§ Given request: Repeat exactly, and only, the lines from the one that contains "radians(degrees), 0.01, 5000" through the one that contains "scene.view_settings.keyframe_insert(path, frame=frame(t))", both ends included.

§ Source excerpt:
★ ★ ★
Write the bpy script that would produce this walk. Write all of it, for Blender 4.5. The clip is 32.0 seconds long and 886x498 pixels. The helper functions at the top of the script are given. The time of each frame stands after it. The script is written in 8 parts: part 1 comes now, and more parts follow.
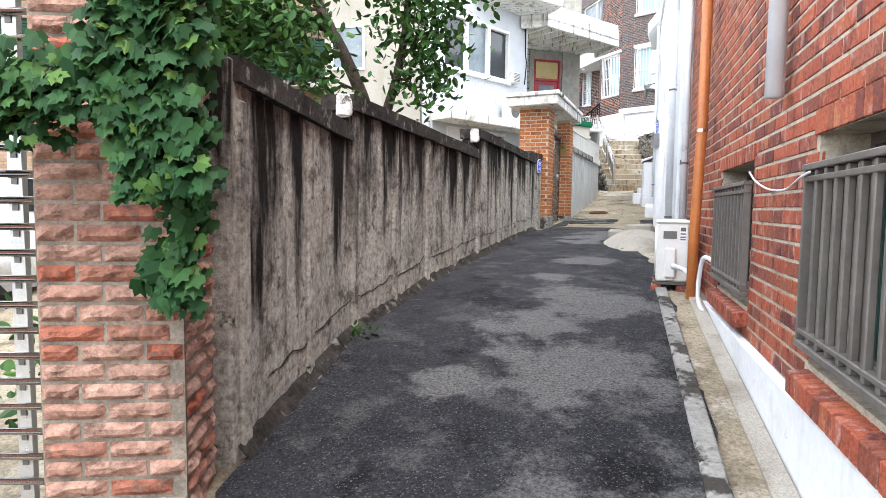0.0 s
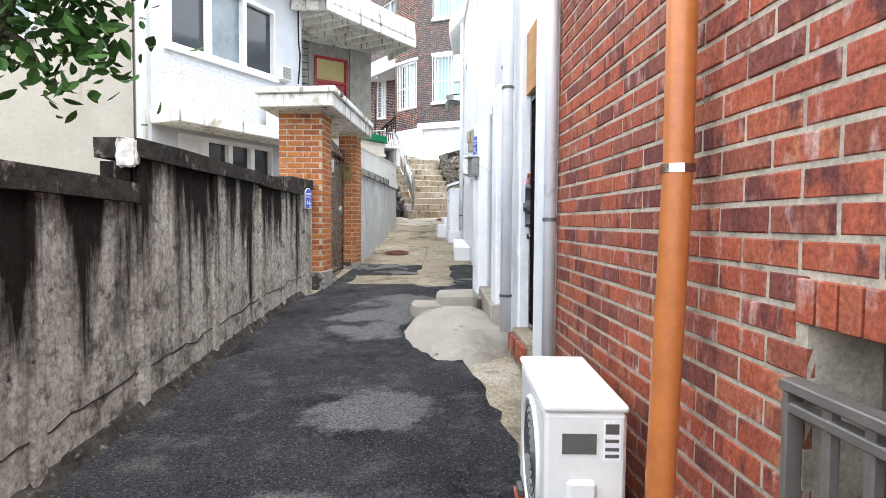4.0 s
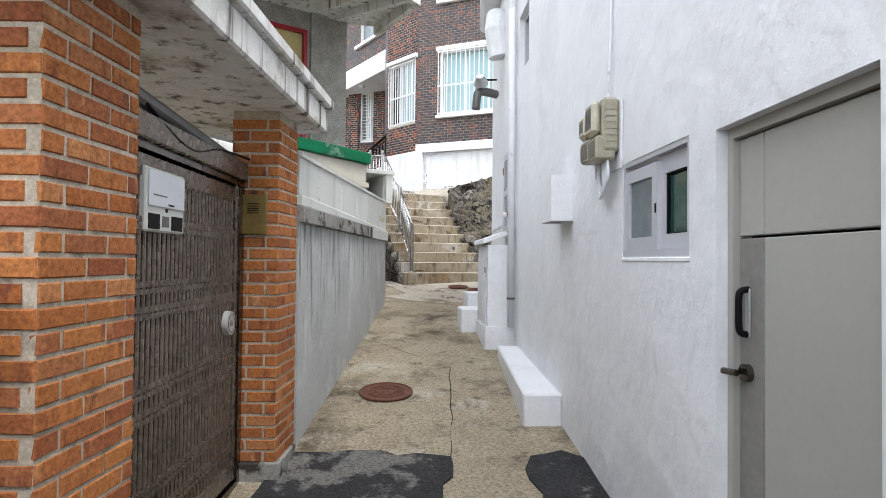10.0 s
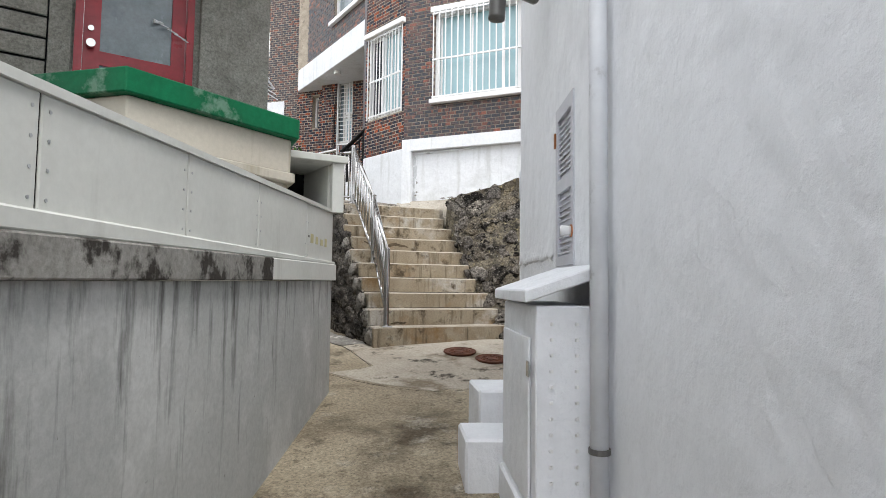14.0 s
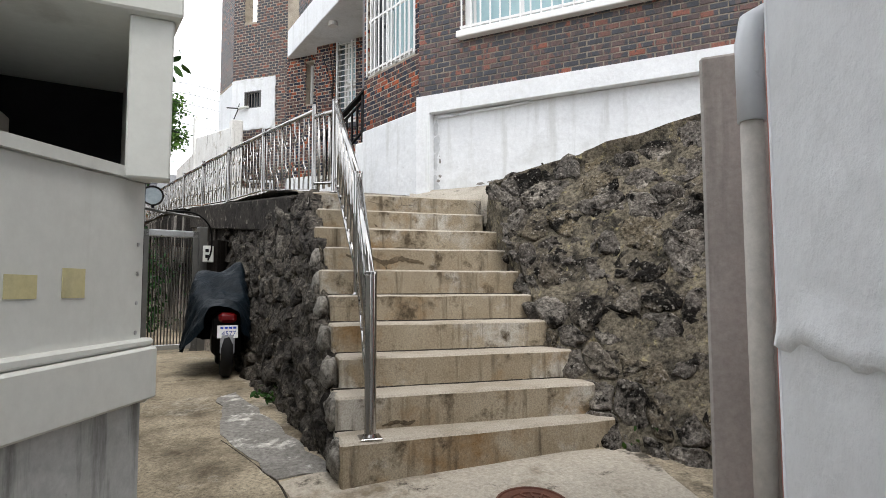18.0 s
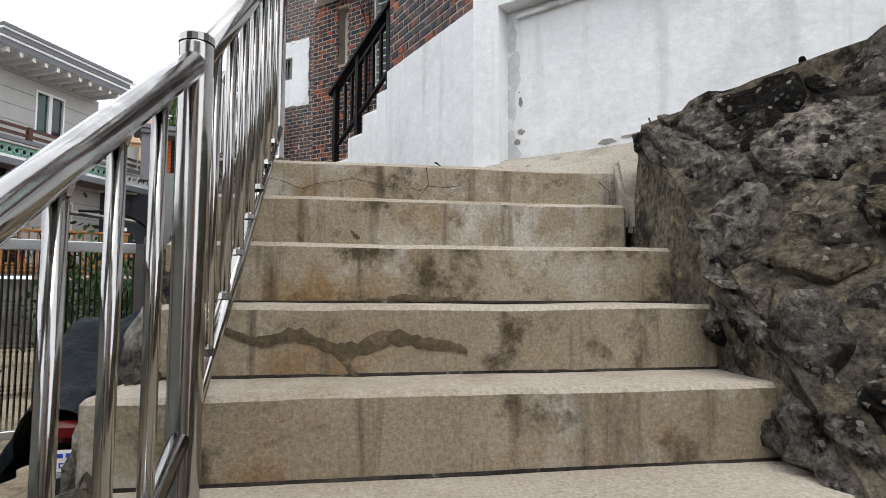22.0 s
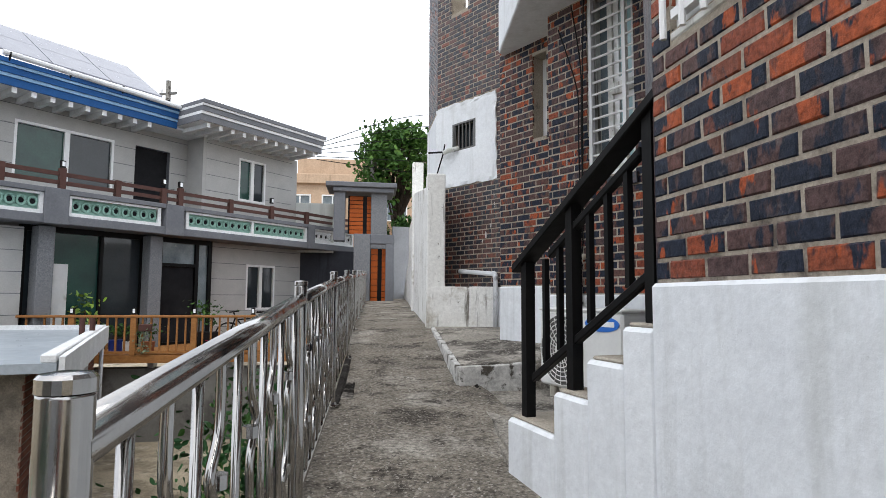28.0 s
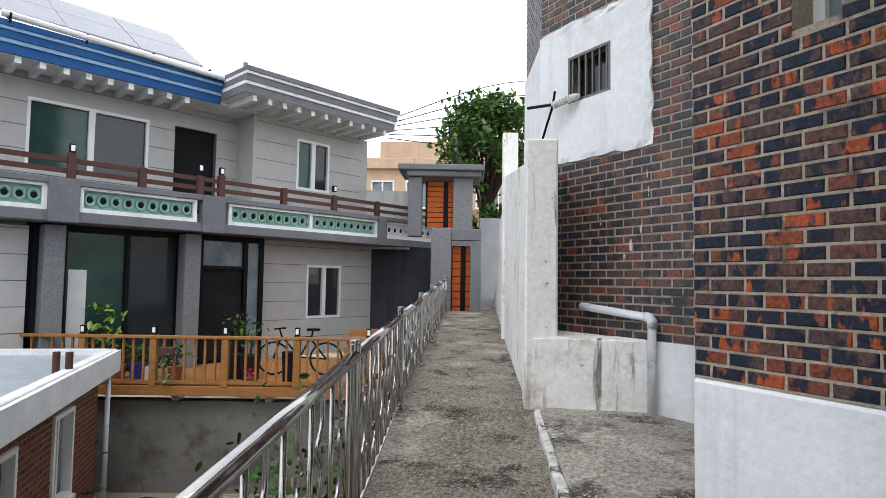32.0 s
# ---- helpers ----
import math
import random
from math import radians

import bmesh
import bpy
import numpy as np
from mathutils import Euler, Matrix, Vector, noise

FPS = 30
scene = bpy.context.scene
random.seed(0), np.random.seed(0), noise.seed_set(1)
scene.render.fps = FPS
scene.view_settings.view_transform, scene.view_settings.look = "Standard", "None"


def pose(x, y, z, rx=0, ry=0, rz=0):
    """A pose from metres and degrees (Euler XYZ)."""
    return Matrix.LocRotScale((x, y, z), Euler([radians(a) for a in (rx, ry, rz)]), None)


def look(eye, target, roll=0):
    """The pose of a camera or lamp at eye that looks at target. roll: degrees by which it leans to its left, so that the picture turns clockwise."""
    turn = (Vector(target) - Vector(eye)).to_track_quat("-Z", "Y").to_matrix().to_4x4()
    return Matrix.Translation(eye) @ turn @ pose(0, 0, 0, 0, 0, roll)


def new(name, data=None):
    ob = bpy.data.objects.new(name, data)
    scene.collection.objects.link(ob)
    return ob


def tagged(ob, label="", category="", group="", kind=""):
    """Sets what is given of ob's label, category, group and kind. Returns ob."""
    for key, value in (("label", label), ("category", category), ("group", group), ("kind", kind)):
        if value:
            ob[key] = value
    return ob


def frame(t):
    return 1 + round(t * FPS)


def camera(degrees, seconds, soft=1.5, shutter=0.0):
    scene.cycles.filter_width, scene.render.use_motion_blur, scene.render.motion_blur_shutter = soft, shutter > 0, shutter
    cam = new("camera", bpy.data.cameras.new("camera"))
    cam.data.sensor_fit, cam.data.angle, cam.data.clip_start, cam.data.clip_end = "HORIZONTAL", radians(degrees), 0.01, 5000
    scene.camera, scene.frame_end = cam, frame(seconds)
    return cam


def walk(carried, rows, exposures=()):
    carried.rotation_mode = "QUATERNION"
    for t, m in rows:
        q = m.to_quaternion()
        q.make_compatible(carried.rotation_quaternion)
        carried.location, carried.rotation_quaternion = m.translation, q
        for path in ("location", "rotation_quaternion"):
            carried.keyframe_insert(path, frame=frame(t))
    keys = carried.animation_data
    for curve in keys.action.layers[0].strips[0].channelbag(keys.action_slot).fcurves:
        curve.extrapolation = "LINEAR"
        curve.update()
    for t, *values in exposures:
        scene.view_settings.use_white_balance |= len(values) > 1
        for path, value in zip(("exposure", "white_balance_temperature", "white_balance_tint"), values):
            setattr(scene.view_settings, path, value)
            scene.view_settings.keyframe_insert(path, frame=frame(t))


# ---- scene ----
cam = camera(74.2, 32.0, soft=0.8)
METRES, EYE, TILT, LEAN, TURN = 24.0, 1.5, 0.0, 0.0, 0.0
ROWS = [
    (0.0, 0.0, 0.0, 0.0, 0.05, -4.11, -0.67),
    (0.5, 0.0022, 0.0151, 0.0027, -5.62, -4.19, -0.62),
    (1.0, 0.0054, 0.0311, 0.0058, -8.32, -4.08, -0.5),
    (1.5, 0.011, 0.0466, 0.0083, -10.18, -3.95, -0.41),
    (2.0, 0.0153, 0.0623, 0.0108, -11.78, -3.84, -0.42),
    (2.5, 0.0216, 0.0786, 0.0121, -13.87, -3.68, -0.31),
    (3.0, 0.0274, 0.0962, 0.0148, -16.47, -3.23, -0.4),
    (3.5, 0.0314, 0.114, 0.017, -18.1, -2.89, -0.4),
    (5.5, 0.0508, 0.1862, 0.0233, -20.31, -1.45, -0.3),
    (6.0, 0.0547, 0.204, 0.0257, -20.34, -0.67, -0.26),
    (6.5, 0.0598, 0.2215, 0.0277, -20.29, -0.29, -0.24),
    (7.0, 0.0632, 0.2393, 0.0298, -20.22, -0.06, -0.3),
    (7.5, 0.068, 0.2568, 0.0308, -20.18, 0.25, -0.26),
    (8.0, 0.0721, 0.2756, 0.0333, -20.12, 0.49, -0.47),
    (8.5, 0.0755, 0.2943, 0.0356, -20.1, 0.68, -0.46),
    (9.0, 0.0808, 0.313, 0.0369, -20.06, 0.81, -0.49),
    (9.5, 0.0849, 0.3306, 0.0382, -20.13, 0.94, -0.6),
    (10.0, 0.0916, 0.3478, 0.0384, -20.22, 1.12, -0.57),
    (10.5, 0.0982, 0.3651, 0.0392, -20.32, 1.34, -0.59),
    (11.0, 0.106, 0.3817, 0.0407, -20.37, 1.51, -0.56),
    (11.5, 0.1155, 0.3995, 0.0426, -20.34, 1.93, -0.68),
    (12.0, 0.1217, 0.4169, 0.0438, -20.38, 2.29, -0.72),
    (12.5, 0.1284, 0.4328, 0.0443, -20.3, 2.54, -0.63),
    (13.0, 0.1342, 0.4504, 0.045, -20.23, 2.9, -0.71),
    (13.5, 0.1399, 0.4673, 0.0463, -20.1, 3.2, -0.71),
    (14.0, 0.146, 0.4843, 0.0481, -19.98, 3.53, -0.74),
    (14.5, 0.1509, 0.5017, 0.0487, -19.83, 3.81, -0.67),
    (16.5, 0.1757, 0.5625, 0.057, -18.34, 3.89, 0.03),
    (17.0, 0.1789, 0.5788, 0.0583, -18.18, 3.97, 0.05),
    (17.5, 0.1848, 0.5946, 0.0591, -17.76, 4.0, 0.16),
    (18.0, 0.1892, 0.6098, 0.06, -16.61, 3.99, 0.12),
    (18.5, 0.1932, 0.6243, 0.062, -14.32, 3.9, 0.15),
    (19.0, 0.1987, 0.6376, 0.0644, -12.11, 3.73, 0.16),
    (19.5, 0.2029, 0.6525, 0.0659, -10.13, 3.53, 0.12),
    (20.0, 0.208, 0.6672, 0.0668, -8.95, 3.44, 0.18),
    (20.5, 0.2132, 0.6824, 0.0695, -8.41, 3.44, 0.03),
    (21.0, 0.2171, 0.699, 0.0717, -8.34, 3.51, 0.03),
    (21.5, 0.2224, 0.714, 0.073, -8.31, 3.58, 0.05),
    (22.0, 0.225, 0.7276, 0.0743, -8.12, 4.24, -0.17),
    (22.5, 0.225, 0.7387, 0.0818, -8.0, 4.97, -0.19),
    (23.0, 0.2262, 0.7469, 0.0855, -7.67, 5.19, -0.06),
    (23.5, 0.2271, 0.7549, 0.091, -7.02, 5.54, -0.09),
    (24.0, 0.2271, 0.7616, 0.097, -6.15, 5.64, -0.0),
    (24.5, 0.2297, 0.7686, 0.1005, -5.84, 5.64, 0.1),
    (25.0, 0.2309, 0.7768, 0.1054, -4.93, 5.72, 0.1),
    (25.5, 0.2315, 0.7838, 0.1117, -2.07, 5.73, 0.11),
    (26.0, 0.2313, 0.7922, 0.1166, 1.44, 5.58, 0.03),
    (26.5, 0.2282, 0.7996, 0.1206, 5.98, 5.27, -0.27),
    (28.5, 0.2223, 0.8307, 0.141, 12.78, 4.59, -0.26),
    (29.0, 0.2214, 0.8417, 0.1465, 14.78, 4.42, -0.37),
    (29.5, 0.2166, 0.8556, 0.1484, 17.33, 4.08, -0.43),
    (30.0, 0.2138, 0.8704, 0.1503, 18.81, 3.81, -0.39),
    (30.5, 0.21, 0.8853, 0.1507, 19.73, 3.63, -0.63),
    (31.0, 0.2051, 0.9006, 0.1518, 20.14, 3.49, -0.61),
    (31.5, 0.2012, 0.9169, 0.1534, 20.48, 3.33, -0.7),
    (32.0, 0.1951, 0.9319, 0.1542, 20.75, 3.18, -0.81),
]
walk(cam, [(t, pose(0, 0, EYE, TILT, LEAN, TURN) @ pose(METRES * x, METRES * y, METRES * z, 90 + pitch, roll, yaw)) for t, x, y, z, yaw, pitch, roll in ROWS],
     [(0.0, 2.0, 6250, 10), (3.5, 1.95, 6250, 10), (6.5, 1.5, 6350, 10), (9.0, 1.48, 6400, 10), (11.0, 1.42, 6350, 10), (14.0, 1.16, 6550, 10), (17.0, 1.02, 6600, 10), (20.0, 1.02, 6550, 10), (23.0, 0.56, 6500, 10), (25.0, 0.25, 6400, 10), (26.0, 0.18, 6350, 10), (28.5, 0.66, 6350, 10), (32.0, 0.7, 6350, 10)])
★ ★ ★
§ Output of the exercise:
    cam.data.sensor_fit, cam.data.angle, cam.data.clip_start, cam.data.clip_end = "HORIZONTAL", radians(degrees), 0.01, 5000
    scene.camera, scene.frame_end = cam, frame(seconds)
    return cam


def walk(carried, rows, exposures=()):
    carried.rotation_mode = "QUATERNION"
    for t, m in rows:
        q = m.to_quaternion()
        q.make_compatible(carried.rotation_quaternion)
        carried.location, carried.rotation_quaternion = m.translation, q
        for path in ("location", "rotation_quaternion"):
            carried.keyframe_insert(path, frame=frame(t))
    keys = carried.animation_data
    for curve in keys.action.layers[0].strips[0].channelbag(keys.action_slot).fcurves:
        curve.extrapolation = "LINEAR"
        curve.update()
    for t, *values in exposures:
        scene.view_settings.use_white_balance |= len(values) > 1
        for path, value in zip(("exposure", "white_balance_temperature", "white_balance_tint"), values):
            setattr(scene.view_settings, path, value)
            scene.view_settings.keyframe_insert(path, frame=frame(t))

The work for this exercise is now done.